Eight — seven — men. All townies, and him the only bumpkin, the one in charge. It was the accent of course that did it, the broad buttery burr he couldn’t get rid of, any more than he could get rid of the memory of milking. But no milksops among them now, especially after Willis. They were okay and would be okay, if he had anything to do with it. Some of them even found his voice soothing now, when he wasn’t barking at them. It wasn’t the obvious voice of a corporal, it was the voice of a cowman. It made them think of green English fields, perhaps, out here in the dust and crap. Well, they’d better forget all that. He could tell them about green English fields,
More the leader, less the sniper, but he still had the same, secret equal-vote of a wish they all had: that if his moment had to come (and if they had to do without him) it would just be clean and he wouldn’t know about it. Death by sniper would do, and in his case might even be called fair. But not, please, like Willis. Wheelchair Willis.
So when the IED — and it must have been a whopping IED — blew up under them, the whole section riding home, dog-tired, to beddy-byes, he thought it was unfair, but there was nothing he could do about it. He could see that Pickering and Fuller were out of it and he didn’t know who else might be okay or not, behind. He couldn’t move to look. It was all madness, but he was clear and calm and strangely comforted, not by his own burry voice, which didn’t seem to be working, but by the fact that he couldn’t hear anything.
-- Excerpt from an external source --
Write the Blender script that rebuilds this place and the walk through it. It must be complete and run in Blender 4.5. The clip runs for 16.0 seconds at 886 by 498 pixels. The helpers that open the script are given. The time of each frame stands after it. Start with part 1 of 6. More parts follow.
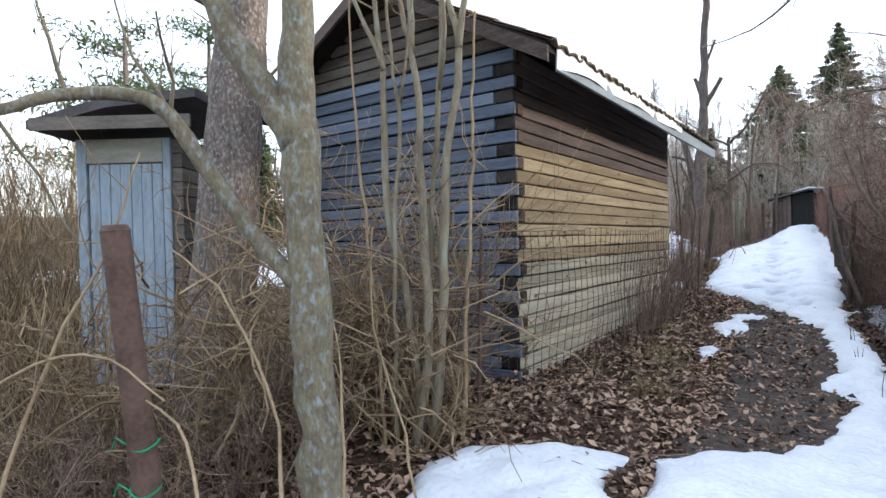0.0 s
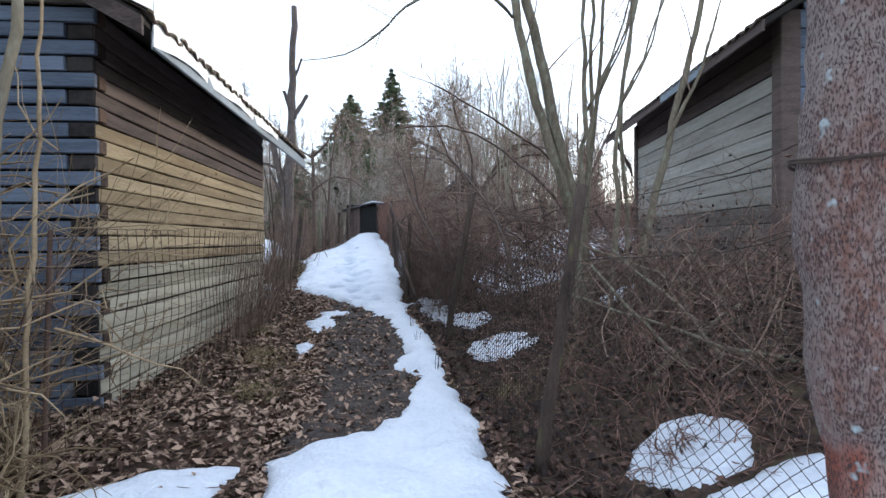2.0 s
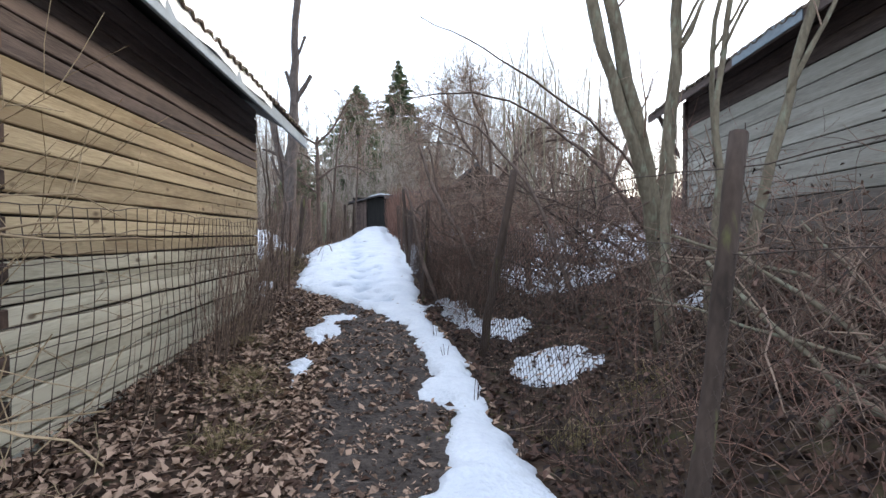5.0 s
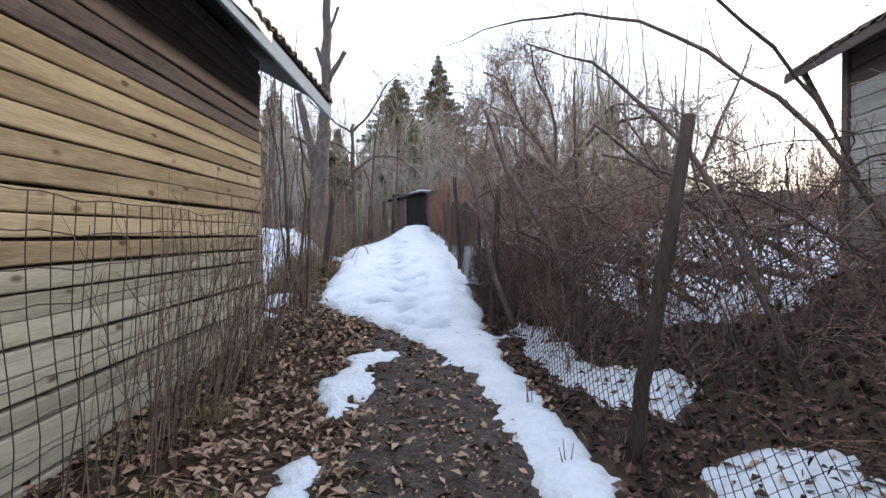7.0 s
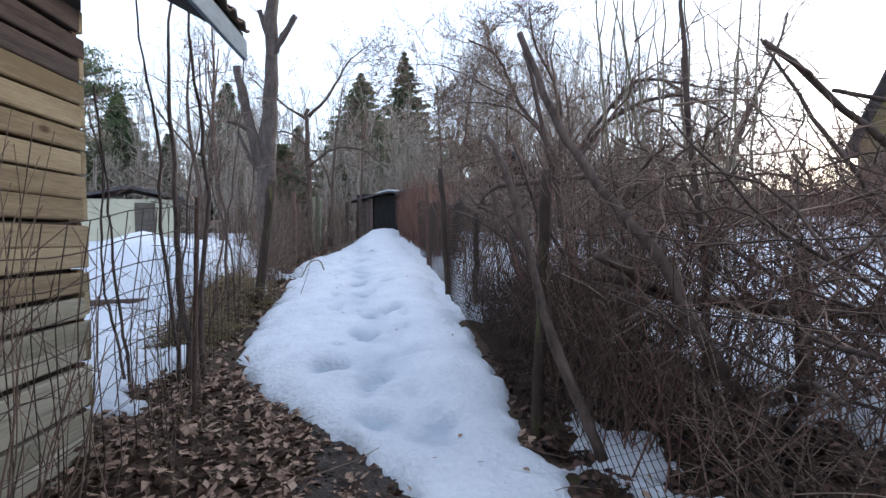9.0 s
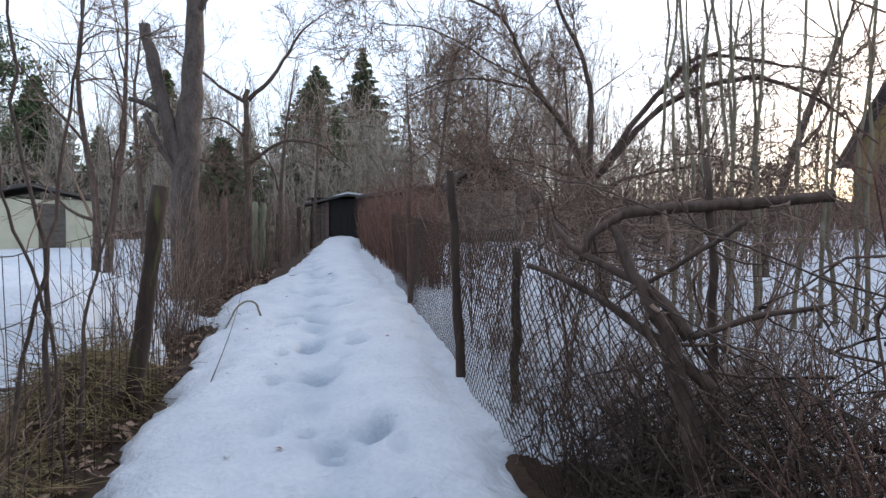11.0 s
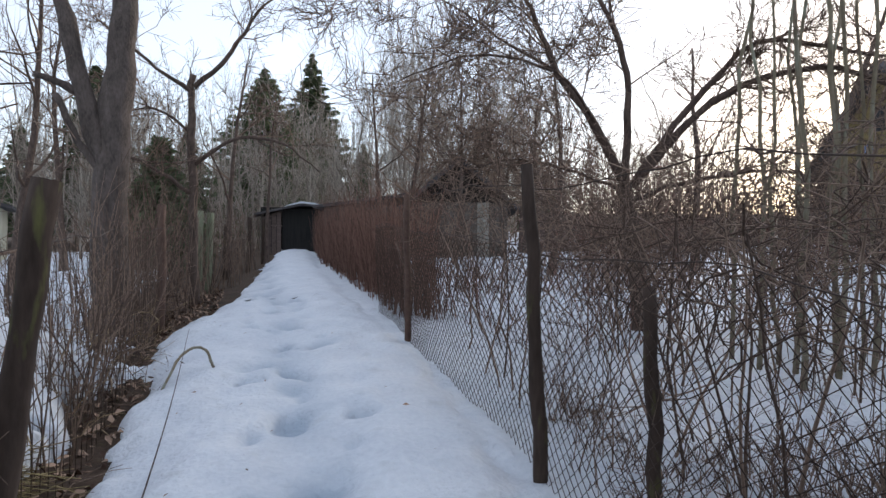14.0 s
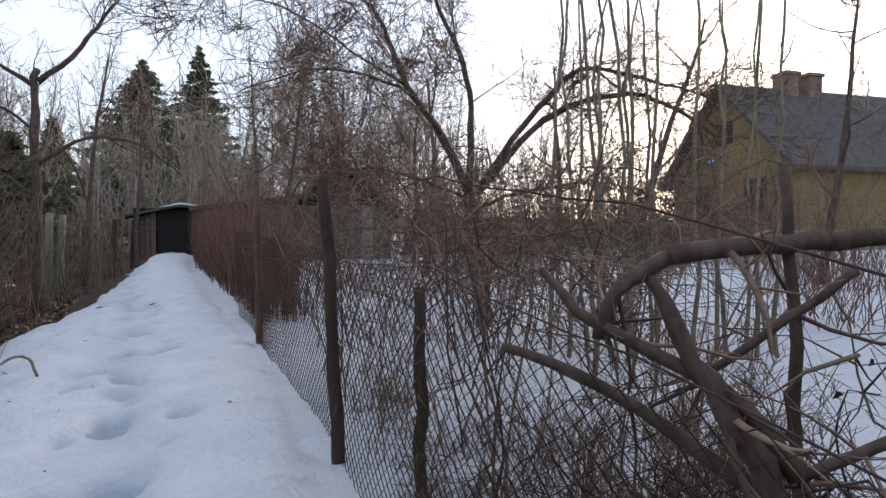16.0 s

There must be a lot of racket, screaming, yelling, gunfire even, but he couldn’t hear any of it and he had no sense, either, of how much time was passing, if time was passing at all. He could smell fuel. He knew he was trapped under mangled metal, by his legs, but he couldn’t feel or move his legs, couldn’t move anything, even a hand, even, it seemed, his lips. Well, it would be all down to Lance-Corporal Meeks now, Dodger Meeks, if Meeks was still up and dodging.
Was this terror? The thing they were fighting? He saw the ball of flame bloom out, and he knew he wasn’t going to die by nice clean sniper fire, but was going to be burnt to death, but there was nothing he could do about it, and it seemed he had plenty of time to think about other things and the peace and quiet to do it in. He could think about not being in a blown-up armoured vehicle in Iraq, but being in the back of the school bus with Kathy Hawkes. He could move his hand then, all right, every fingertip. And he could think about being in a caravan, a caravan with just Jack and Mum. He could even think about Marilyn Monroe. He knew now that he should have written to Jack, at least answered one of those letters that he’d dropped in a stove in Germany. He could see the red, round opening of that stove. He’d write now, if he had a piece of paper and a pen and could move his hand. He’d explain that when Dad had thrust the gun at him he hadn’t taken it, for the simple reason that he’d known he’d have used it on Dad first, then on Luke. Or on Luke first, then on Dad. A tricky question, but same difference. There were two barrels. And he’d known, from the look in his eyes, that Dad was half expecting it, even wanting it, and that’s why he’d said that thing about decency. He’d known, anyway, when Dad had turned away with the gun, that he, Tom Luxton, had the killer instinct in him. And he’d have to put a lid on it.